> _What to do_
Write every record out again exactly, and keep images out of it.

[start of Given entries]

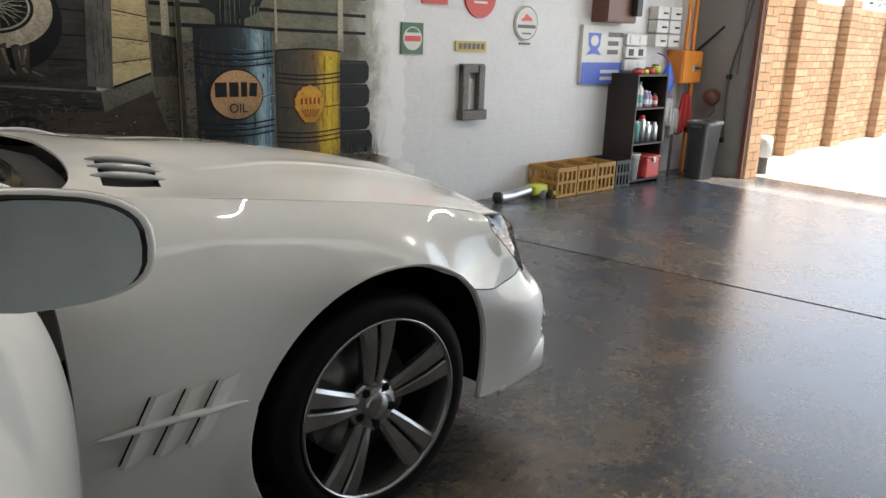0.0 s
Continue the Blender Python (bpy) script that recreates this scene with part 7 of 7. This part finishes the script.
for k in range(3):
    crate(3.845 + 0.265 * k, CRATE, 0.265, "ochre-brown slatted plastic milk crate on the floor")
crate(4.622, CRATEDARK, 0.225, "black slatted plastic crate beside the brown crates")

# leaf blower
b = thing("leaf_blower", "leaf blower with grey pipe and lime housing on the floor", "leaf blower", (3.18, 1.86, 0))
_run = rope([(0.0, 0.0, 0.046), (0.12, -0.012, 0.05), (0.26, -0.03, 0.072), (0.34, -0.04, 0.085)], 0.03)
put("pipe", mesh_from("pipe", *tube(_run, [float(q) for q in np.linspace(0.044, 0.035, len(_run))], 16), SATIN, True), b, "long grey metal pipe")
put("nozzle", mesh_from("nozzle", *tube([(-0.02, 0.003, 0.046), (0.02, -0.002, 0.047)], 0.046, 16), BLACK, True), b, "black nozzle ring")
bm = boxes((0.32, 0.50, -0.10, 0.02, 0.035, 0.125), bevel=0.032, seg=3)
part("housing", bm, LIME, b, "lime-yellow motor housing", True)
turned("fan_cover", (0.43, -0.04, 0.0), [(0.0005, 0.10), (0.05, 0.096), (0.068, 0.07), (0.07, 0.02), (0.06, 0.001)], DASH, b, "grey fan cover")
part("battery", boxes((0.50, 0.60, -0.095, -0.005, 0.0, 0.07), bevel=0.012), BLACK, b)
part("battery_cap", boxes((0.55, 0.625, -0.10, -0.03, 0.012, 0.06), bevel=0.012), LIME, b)

# shelf and what stands on it
sh = thing("shelf", "dark brown laminate shelf packed with bottles and tins", "shelf", (4.98, 1.885, 0))
for x0 in (-0.24, 0.222):
    part("side_panel", boxes((x0, x0 + 0.018, -0.16, 0.16, 0, 1.0), bevel=0.002), LAMINATE, sh)
for z0 in (0.03, 0.365, 0.685, 0.98):
    part("board", boxes((-0.2215, 0.2215, -0.158, 0.148, z0, z0 + 0.018), bevel=0.002), LAMINATE, sh)
part("back", boxes((-0.2215, 0.2215, 0.149, 0.157, 0.0, 0.999)), LAMINATE, sh)


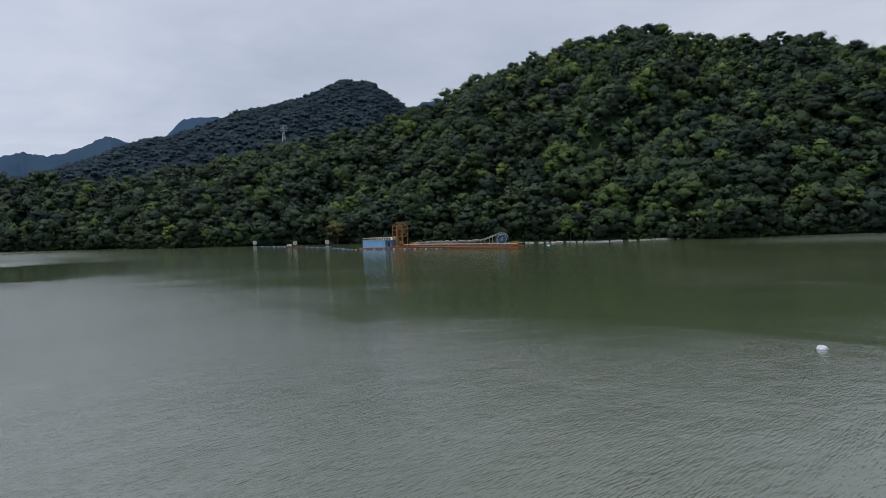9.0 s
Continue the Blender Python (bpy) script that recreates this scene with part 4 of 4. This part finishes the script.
part("cap", lathe(bmesh.new(), [(0.45, 0.42), (0.3, 0.52), (0.1, 0.55)], 12), FOAM, bb, "pale cap")


def marker_box(x, y, raft):
    m = thing("marker_float", pose(x, y, 0, 0, 0, 62), "white box marker on a post, floating beside the boom", "marker", "box markers")
    part("post", bar(bmesh.new(), (0, 0, -0.3), (0, 0, 1.4), 0.14), STEEL, m)
    part("box", box(bmesh.new(), -0.85, 0.85, -0.5, 0.5, 1.2, 2.9, 0.08), CREAM, m, "weathered white box")
    part("stripe", box(bmesh.new(), -0.10, 0.10, -0.53, -0.503, 1.25, 2.85), STEEL, m)
    part("base_float", box(bmesh.new(), -1.0, 1.0, -0.8, 0.8, -0.2, 0.3, 0.1), FOAM, m)
    if raft:
        part("raft_deck", box(bmesh.new(), -4.2, 3.6, -1.6, 1.6, 0.31, 0.75, 0.06), RUST, m, "rust-orange raft deck")
        part("crate", box(bmesh.new(), -3.6, -1.6, -0.9, 0.9, 0.75, 1.5, 0.1), CREAM, m)


marker_box(-326.0, 130.2, False)
marker_box(-292.7, 135.6, True)
marker_box(-283.9, 147.0, False)

jetty = thing("floating_jetty", pose(262.5, 394.0, 0, 0, 0, -34), "grey floating jetty under the wooded bank", "jetty")
part("deck", box(bmesh.new(), -3.5, 16, -1.5, 1.5, 0.05, 0.5, 0.05), JETTY_GREY, jetty)
for x in (-3, 1, 5, 9):
    part("bollard", bar(bmesh.new(), (x, -1.2, 0.5), (x, -1.2, 1.0), 0.12), JETTY_GREY, jetty)
part("shed", box(bmesh.new(), -1.4, 1.6, -0.9, 0.9, 0.5, 1.6, 0.05), JETTY_GREY, jetty, "low grey shed")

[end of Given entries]

> _Solved exercise_
0.0 s
Continue the Blender Python (bpy) script that recreates this scene with part 7 of 7. This part finishes the script.
for k in range(3):
    crate(3.845 + 0.265 * k, CRATE, 0.265, "ochre-brown slatted plastic milk crate on the floor")
crate(4.622, CRATEDARK, 0.225, "black slatted plastic crate beside the brown crates")

# leaf blower
b = thing("leaf_blower", "leaf blower with grey pipe and lime housing on the floor", "leaf blower", (3.18, 1.86, 0))
_run = rope([(0.0, 0.0, 0.046), (0.12, -0.012, 0.05), (0.26, -0.03, 0.072), (0.34, -0.04, 0.085)], 0.03)
put("pipe", mesh_from("pipe", *tube(_run, [float(q) for q in np.linspace(0.044, 0.035, len(_run))], 16), SATIN, True), b, "long grey metal pipe")
put("nozzle", mesh_from("nozzle", *tube([(-0.02, 0.003, 0.046), (0.02, -0.002, 0.047)], 0.046, 16), BLACK, True), b, "black nozzle ring")
bm = boxes((0.32, 0.50, -0.10, 0.02, 0.035, 0.125), bevel=0.032, seg=3)
part("housing", bm, LIME, b, "lime-yellow motor housing", True)
turned("fan_cover", (0.43, -0.04, 0.0), [(0.0005, 0.10), (0.05, 0.096), (0.068, 0.07), (0.07, 0.02), (0.06, 0.001)], DASH, b, "grey fan cover")
part("battery", boxes((0.50, 0.60, -0.095, -0.005, 0.0, 0.07), bevel=0.012), BLACK, b)
part("battery_cap", boxes((0.55, 0.625, -0.10, -0.03, 0.012, 0.06), bevel=0.012), LIME, b)

# shelf and what stands on it
sh = thing("shelf", "dark brown laminate shelf packed with bottles and tins", "shelf", (4.98, 1.885, 0))
for x0 in (-0.24, 0.222):
    part("side_panel", boxes((x0, x0 + 0.018, -0.16, 0.16, 0, 1.0), bevel=0.002), LAMINATE, sh)
for z0 in (0.03, 0.365, 0.685, 0.98):
    part("board", boxes((-0.2215, 0.2215, -0.158, 0.148, z0, z0 + 0.018), bevel=0.002), LAMINATE, sh)
part("back", boxes((-0.2215, 0.2215, 0.149, 0.157, 0.0, 0.999)), LAMINATE, sh)


9.0 s
Continue the Blender Python (bpy) script that recreates this scene with part 4 of 4. This part finishes the script.
part("cap", lathe(bmesh.new(), [(0.45, 0.42), (0.3, 0.52), (0.1, 0.55)], 12), FOAM, bb, "pale cap")


def marker_box(x, y, raft):
    m = thing("marker_float", pose(x, y, 0, 0, 0, 62), "white box marker on a post, floating beside the boom", "marker", "box markers")
    part("post", bar(bmesh.new(), (0, 0, -0.3), (0, 0, 1.4), 0.14), STEEL, m)
    part("box", box(bmesh.new(), -0.85, 0.85, -0.5, 0.5, 1.2, 2.9, 0.08), CREAM, m, "weathered white box")
    part("stripe", box(bmesh.new(), -0.10, 0.10, -0.53, -0.503, 1.25, 2.85), STEEL, m)
    part("base_float", box(bmesh.new(), -1.0, 1.0, -0.8, 0.8, -0.2, 0.3, 0.1), FOAM, m)
    if raft:
        part("raft_deck", box(bmesh.new(), -4.2, 3.6, -1.6, 1.6, 0.31, 0.75, 0.06), RUST, m, "rust-orange raft deck")
        part("crate", box(bmesh.new(), -3.6, -1.6, -0.9, 0.9, 0.75, 1.5, 0.1), CREAM, m)


marker_box(-326.0, 130.2, False)
marker_box(-292.7, 135.6, True)
marker_box(-283.9, 147.0, False)

jetty = thing("floating_jetty", pose(262.5, 394.0, 0, 0, 0, -34), "grey floating jetty under the wooded bank", "jetty")
part("deck", box(bmesh.new(), -3.5, 16, -1.5, 1.5, 0.05, 0.5, 0.05), JETTY_GREY, jetty)
for x in (-3, 1, 5, 9):
    part("bollard", bar(bmesh.new(), (x, -1.2, 0.5), (x, -1.2, 1.0), 0.12), JETTY_GREY, jetty)
part("shed", box(bmesh.new(), -1.4, 1.6, -0.9, 0.9, 0.5, 1.6, 0.05), JETTY_GREY, jetty, "low grey shed")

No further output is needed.